Problem statement:
Each line below must be set down exactly; omit any image you find.

Supplied material:
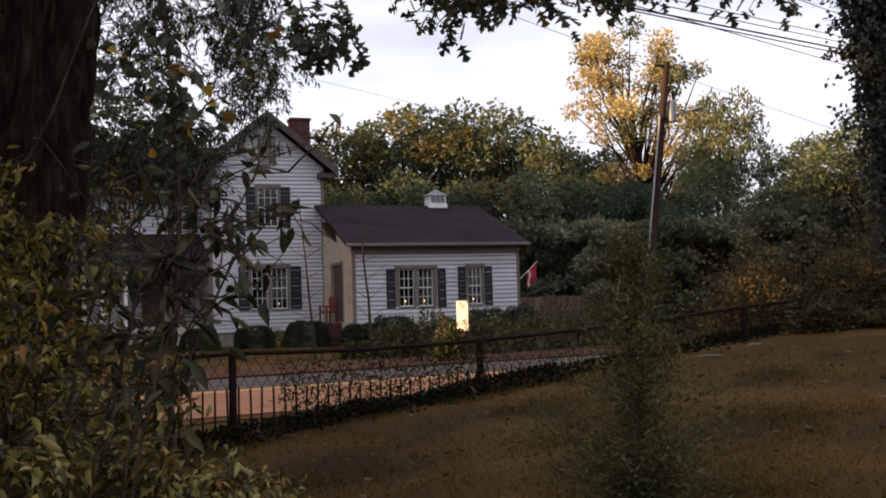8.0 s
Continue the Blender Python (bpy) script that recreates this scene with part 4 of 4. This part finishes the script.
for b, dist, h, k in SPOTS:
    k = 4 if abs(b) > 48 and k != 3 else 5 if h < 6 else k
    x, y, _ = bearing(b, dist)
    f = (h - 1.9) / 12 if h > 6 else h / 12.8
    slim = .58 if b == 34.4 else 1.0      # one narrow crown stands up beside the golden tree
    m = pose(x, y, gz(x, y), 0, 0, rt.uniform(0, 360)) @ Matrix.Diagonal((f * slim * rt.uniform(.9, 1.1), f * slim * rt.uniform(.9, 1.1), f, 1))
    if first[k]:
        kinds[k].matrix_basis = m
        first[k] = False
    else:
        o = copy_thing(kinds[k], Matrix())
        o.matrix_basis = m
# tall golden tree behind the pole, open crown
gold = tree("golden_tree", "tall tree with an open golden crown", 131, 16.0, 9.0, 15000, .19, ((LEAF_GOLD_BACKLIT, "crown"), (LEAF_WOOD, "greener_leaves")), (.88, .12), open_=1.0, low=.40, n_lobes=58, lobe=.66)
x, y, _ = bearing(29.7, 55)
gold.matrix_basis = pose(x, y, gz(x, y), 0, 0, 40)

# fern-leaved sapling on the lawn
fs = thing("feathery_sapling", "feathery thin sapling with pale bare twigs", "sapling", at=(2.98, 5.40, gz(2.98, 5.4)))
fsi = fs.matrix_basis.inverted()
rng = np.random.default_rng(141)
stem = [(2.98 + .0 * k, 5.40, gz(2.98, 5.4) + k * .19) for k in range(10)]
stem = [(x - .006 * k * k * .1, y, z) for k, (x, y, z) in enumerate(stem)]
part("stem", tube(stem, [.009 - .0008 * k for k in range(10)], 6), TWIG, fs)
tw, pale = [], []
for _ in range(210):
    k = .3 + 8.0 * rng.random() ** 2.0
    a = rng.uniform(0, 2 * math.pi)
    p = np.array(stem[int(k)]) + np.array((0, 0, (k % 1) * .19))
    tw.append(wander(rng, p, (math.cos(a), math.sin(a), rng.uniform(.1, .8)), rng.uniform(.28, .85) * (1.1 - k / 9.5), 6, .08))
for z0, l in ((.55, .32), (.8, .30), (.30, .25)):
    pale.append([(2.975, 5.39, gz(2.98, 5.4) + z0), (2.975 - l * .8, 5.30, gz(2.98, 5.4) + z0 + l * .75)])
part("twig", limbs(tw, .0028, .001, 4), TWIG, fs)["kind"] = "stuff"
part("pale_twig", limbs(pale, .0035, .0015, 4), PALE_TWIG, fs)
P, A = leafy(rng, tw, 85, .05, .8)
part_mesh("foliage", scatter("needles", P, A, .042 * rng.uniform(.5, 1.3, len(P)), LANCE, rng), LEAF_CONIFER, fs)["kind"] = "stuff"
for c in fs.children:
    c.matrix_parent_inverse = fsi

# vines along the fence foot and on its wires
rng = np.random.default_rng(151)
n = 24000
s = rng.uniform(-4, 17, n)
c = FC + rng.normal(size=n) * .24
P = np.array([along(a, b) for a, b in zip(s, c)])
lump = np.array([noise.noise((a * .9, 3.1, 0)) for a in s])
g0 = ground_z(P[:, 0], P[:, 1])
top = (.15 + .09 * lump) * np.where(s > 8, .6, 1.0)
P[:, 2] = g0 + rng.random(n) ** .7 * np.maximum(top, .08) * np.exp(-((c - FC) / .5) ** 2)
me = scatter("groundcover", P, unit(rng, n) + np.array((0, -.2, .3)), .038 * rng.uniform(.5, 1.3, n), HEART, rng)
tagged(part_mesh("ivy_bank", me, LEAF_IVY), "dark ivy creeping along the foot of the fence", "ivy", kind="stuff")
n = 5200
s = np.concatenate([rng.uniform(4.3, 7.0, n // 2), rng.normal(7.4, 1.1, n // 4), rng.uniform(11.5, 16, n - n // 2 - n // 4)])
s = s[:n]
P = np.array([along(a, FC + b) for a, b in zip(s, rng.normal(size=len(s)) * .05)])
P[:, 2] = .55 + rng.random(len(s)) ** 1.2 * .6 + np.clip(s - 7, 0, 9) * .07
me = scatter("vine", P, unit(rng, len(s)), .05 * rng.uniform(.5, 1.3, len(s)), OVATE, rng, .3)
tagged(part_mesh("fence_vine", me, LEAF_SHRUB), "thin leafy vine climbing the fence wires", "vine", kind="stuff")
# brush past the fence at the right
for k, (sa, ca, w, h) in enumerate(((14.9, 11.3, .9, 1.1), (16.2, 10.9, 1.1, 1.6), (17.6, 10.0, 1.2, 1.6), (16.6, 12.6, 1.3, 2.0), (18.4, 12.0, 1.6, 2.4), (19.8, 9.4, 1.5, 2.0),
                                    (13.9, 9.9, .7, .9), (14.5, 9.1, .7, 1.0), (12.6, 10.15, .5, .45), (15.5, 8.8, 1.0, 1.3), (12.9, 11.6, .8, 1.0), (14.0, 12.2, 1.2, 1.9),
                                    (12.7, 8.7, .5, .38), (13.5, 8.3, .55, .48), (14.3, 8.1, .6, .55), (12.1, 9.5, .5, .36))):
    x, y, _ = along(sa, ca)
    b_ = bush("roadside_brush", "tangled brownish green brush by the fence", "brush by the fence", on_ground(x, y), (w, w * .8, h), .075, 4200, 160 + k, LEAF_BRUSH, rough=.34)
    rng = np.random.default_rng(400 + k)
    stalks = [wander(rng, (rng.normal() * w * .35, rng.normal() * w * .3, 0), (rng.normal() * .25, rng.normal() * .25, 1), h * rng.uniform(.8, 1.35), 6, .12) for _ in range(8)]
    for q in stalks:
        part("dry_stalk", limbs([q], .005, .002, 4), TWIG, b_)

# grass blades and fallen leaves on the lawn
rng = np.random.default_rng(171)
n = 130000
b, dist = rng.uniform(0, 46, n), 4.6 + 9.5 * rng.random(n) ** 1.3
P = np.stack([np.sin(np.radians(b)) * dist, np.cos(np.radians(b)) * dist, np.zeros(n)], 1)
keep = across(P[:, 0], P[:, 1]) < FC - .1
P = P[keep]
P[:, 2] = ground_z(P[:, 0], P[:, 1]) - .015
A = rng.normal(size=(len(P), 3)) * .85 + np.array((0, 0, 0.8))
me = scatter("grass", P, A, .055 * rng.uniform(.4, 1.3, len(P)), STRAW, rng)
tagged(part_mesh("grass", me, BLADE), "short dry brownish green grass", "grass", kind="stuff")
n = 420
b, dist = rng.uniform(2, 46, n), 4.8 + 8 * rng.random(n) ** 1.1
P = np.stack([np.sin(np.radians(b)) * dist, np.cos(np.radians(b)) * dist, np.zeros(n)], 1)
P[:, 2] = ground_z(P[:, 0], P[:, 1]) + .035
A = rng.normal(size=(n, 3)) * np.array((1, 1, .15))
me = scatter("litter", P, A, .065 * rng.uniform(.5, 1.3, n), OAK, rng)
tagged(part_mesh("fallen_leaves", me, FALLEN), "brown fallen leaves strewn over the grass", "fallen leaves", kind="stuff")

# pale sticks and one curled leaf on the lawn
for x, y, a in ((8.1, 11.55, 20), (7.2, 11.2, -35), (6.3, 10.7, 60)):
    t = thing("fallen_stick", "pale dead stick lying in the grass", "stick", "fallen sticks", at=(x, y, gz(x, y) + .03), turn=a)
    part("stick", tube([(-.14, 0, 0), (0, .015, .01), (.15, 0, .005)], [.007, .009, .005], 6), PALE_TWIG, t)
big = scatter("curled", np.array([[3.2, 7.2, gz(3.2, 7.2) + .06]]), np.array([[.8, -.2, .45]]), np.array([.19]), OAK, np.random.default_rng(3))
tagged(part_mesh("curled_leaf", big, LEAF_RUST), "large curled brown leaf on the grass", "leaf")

Solution to this task:
8.0 s
Continue the Blender Python (bpy) script that recreates this scene with part 4 of 4. This part finishes the script.
for b, dist, h, k in SPOTS:
    k = 4 if abs(b) > 48 and k != 3 else 5 if h < 6 else k
    x, y, _ = bearing(b, dist)
    f = (h - 1.9) / 12 if h > 6 else h / 12.8
    slim = .58 if b == 34.4 else 1.0      # one narrow crown stands up beside the golden tree
    m = pose(x, y, gz(x, y), 0, 0, rt.uniform(0, 360)) @ Matrix.Diagonal((f * slim * rt.uniform(.9, 1.1), f * slim * rt.uniform(.9, 1.1), f, 1))
    if first[k]:
        kinds[k].matrix_basis = m
        first[k] = False
    else:
        o = copy_thing(kinds[k], Matrix())
        o.matrix_basis = m
# tall golden tree behind the pole, open crown
gold = tree("golden_tree", "tall tree with an open golden crown", 131, 16.0, 9.0, 15000, .19, ((LEAF_GOLD_BACKLIT, "crown"), (LEAF_WOOD, "greener_leaves")), (.88, .12), open_=1.0, low=.40, n_lobes=58, lobe=.66)
x, y, _ = bearing(29.7, 55)
gold.matrix_basis = pose(x, y, gz(x, y), 0, 0, 40)

# fern-leaved sapling on the lawn
fs = thing("feathery_sapling", "feathery thin sapling with pale bare twigs", "sapling", at=(2.98, 5.40, gz(2.98, 5.4)))
fsi = fs.matrix_basis.inverted()
rng = np.random.default_rng(141)
stem = [(2.98 + .0 * k, 5.40, gz(2.98, 5.4) + k * .19) for k in range(10)]
stem = [(x - .006 * k * k * .1, y, z) for k, (x, y, z) in enumerate(stem)]
part("stem", tube(stem, [.009 - .0008 * k for k in range(10)], 6), TWIG, fs)
tw, pale = [], []
for _ in range(210):
    k = .3 + 8.0 * rng.random() ** 2.0
    a = rng.uniform(0, 2 * math.pi)
    p = np.array(stem[int(k)]) + np.array((0, 0, (k % 1) * .19))
    tw.append(wander(rng, p, (math.cos(a), math.sin(a), rng.uniform(.1, .8)), rng.uniform(.28, .85) * (1.1 - k / 9.5), 6, .08))
for z0, l in ((.55, .32), (.8, .30), (.30, .25)):
    pale.append([(2.975, 5.39, gz(2.98, 5.4) + z0), (2.975 - l * .8, 5.30, gz(2.98, 5.4) + z0 + l * .75)])
part("twig", limbs(tw, .0028, .001, 4), TWIG, fs)["kind"] = "stuff"
part("pale_twig", limbs(pale, .0035, .0015, 4), PALE_TWIG, fs)
P, A = leafy(rng, tw, 85, .05, .8)
part_mesh("foliage", scatter("needles", P, A, .042 * rng.uniform(.5, 1.3, len(P)), LANCE, rng), LEAF_CONIFER, fs)["kind"] = "stuff"
for c in fs.children:
    c.matrix_parent_inverse = fsi

# vines along the fence foot and on its wires
rng = np.random.default_rng(151)
n = 24000
s = rng.uniform(-4, 17, n)
c = FC + rng.normal(size=n) * .24
P = np.array([along(a, b) for a, b in zip(s, c)])
lump = np.array([noise.noise((a * .9, 3.1, 0)) for a in s])
g0 = ground_z(P[:, 0], P[:, 1])
top = (.15 + .09 * lump) * np.where(s > 8, .6, 1.0)
P[:, 2] = g0 + rng.random(n) ** .7 * np.maximum(top, .08) * np.exp(-((c - FC) / .5) ** 2)
me = scatter("groundcover", P, unit(rng, n) + np.array((0, -.2, .3)), .038 * rng.uniform(.5, 1.3, n), HEART, rng)
tagged(part_mesh("ivy_bank", me, LEAF_IVY), "dark ivy creeping along the foot of the fence", "ivy", kind="stuff")
n = 5200
s = np.concatenate([rng.uniform(4.3, 7.0, n // 2), rng.normal(7.4, 1.1, n // 4), rng.uniform(11.5, 16, n - n // 2 - n // 4)])
s = s[:n]
P = np.array([along(a, FC + b) for a, b in zip(s, rng.normal(size=len(s)) * .05)])
P[:, 2] = .55 + rng.random(len(s)) ** 1.2 * .6 + np.clip(s - 7, 0, 9) * .07
me = scatter("vine", P, unit(rng, len(s)), .05 * rng.uniform(.5, 1.3, len(s)), OVATE, rng, .3)
tagged(part_mesh("fence_vine", me, LEAF_SHRUB), "thin leafy vine climbing the fence wires", "vine", kind="stuff")
# brush past the fence at the right
for k, (sa, ca, w, h) in enumerate(((14.9, 11.3, .9, 1.1), (16.2, 10.9, 1.1, 1.6), (17.6, 10.0, 1.2, 1.6), (16.6, 12.6, 1.3, 2.0), (18.4, 12.0, 1.6, 2.4), (19.8, 9.4, 1.5, 2.0),
                                    (13.9, 9.9, .7, .9), (14.5, 9.1, .7, 1.0), (12.6, 10.15, .5, .45), (15.5, 8.8, 1.0, 1.3), (12.9, 11.6, .8, 1.0), (14.0, 12.2, 1.2, 1.9),
                                    (12.7, 8.7, .5, .38), (13.5, 8.3, .55, .48), (14.3, 8.1, .6, .55), (12.1, 9.5, .5, .36))):
    x, y, _ = along(sa, ca)
    b_ = bush("roadside_brush", "tangled brownish green brush by the fence", "brush by the fence", on_ground(x, y), (w, w * .8, h), .075, 4200, 160 + k, LEAF_BRUSH, rough=.34)
    rng = np.random.default_rng(400 + k)
    stalks = [wander(rng, (rng.normal() * w * .35, rng.normal() * w * .3, 0), (rng.normal() * .25, rng.normal() * .25, 1), h * rng.uniform(.8, 1.35), 6, .12) for _ in range(8)]
    for q in stalks:
        part("dry_stalk", limbs([q], .005, .002, 4), TWIG, b_)

# grass blades and fallen leaves on the lawn
rng = np.random.default_rng(171)
n = 130000
b, dist = rng.uniform(0, 46, n), 4.6 + 9.5 * rng.random(n) ** 1.3
P = np.stack([np.sin(np.radians(b)) * dist, np.cos(np.radians(b)) * dist, np.zeros(n)], 1)
keep = across(P[:, 0], P[:, 1]) < FC - .1
P = P[keep]
P[:, 2] = ground_z(P[:, 0], P[:, 1]) - .015
A = rng.normal(size=(len(P), 3)) * .85 + np.array((0, 0, 0.8))
me = scatter("grass", P, A, .055 * rng.uniform(.4, 1.3, len(P)), STRAW, rng)
tagged(part_mesh("grass", me, BLADE), "short dry brownish green grass", "grass", kind="stuff")
n = 420
b, dist = rng.uniform(2, 46, n), 4.8 + 8 * rng.random(n) ** 1.1
P = np.stack([np.sin(np.radians(b)) * dist, np.cos(np.radians(b)) * dist, np.zeros(n)], 1)
P[:, 2] = ground_z(P[:, 0], P[:, 1]) + .035
A = rng.normal(size=(n, 3)) * np.array((1, 1, .15))
me = scatter("litter", P, A, .065 * rng.uniform(.5, 1.3, n), OAK, rng)
tagged(part_mesh("fallen_leaves", me, FALLEN), "brown fallen leaves strewn over the grass", "fallen leaves", kind="stuff")

# pale sticks and one curled leaf on the lawn
for x, y, a in ((8.1, 11.55, 20), (7.2, 11.2, -35), (6.3, 10.7, 60)):
    t = thing("fallen_stick", "pale dead stick lying in the grass", "stick", "fallen sticks", at=(x, y, gz(x, y) + .03), turn=a)
    part("stick", tube([(-.14, 0, 0), (0, .015, .01), (.15, 0, .005)], [.007, .009, .005], 6), PALE_TWIG, t)
big = scatter("curled", np.array([[3.2, 7.2, gz(3.2, 7.2) + .06]]), np.array([[.8, -.2, .45]]), np.array([.19]), OAK, np.random.default_rng(3))
tagged(part_mesh("curled_leaf", big, LEAF_RUST), "large curled brown leaf on the grass", "leaf")